» **REQUIREMENTS**
Find how many lines hold the word "Python" and give that number only.

» **EXTRACTED INFORMATION**
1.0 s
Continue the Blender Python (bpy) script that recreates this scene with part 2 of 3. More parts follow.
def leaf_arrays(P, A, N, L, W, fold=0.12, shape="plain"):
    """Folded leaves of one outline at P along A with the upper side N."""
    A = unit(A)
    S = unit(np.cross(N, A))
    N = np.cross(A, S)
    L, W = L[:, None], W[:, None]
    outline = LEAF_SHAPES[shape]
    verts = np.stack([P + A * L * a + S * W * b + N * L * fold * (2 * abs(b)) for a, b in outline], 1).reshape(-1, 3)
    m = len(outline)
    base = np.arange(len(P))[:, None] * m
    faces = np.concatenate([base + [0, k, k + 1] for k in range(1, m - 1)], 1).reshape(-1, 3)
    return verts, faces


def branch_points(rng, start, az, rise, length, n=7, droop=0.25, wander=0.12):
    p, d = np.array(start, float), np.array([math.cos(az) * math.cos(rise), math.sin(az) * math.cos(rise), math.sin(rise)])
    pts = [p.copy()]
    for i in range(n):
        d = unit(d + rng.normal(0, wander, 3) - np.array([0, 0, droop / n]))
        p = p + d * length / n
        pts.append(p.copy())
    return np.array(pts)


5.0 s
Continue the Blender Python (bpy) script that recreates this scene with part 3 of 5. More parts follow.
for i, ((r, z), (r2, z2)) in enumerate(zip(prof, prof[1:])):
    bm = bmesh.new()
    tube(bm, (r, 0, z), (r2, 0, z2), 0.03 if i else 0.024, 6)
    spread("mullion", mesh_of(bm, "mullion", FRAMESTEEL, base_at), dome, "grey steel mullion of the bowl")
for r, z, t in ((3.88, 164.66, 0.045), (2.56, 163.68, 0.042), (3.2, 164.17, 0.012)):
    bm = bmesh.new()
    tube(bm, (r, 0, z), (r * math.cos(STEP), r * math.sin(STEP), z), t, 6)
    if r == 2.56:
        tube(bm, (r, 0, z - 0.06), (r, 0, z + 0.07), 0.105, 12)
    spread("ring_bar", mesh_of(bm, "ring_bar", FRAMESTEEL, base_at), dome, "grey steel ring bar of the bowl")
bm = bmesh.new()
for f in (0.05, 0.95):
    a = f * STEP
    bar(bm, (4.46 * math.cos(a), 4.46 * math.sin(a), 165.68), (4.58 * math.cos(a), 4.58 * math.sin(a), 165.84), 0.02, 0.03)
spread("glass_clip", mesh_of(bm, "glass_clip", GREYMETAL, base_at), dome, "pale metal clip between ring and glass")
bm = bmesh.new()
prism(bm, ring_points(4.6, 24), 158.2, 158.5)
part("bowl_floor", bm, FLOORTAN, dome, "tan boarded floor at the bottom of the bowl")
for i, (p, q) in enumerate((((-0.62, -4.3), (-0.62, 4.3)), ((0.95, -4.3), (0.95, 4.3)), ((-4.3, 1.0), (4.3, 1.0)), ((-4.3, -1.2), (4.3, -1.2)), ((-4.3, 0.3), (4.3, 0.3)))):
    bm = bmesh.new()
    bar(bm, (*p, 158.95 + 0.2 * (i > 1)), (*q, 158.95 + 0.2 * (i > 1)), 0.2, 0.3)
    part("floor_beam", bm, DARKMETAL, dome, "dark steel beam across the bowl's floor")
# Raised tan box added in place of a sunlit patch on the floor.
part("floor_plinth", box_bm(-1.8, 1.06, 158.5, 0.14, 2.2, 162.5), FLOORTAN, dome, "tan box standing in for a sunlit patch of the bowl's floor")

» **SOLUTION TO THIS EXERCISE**
2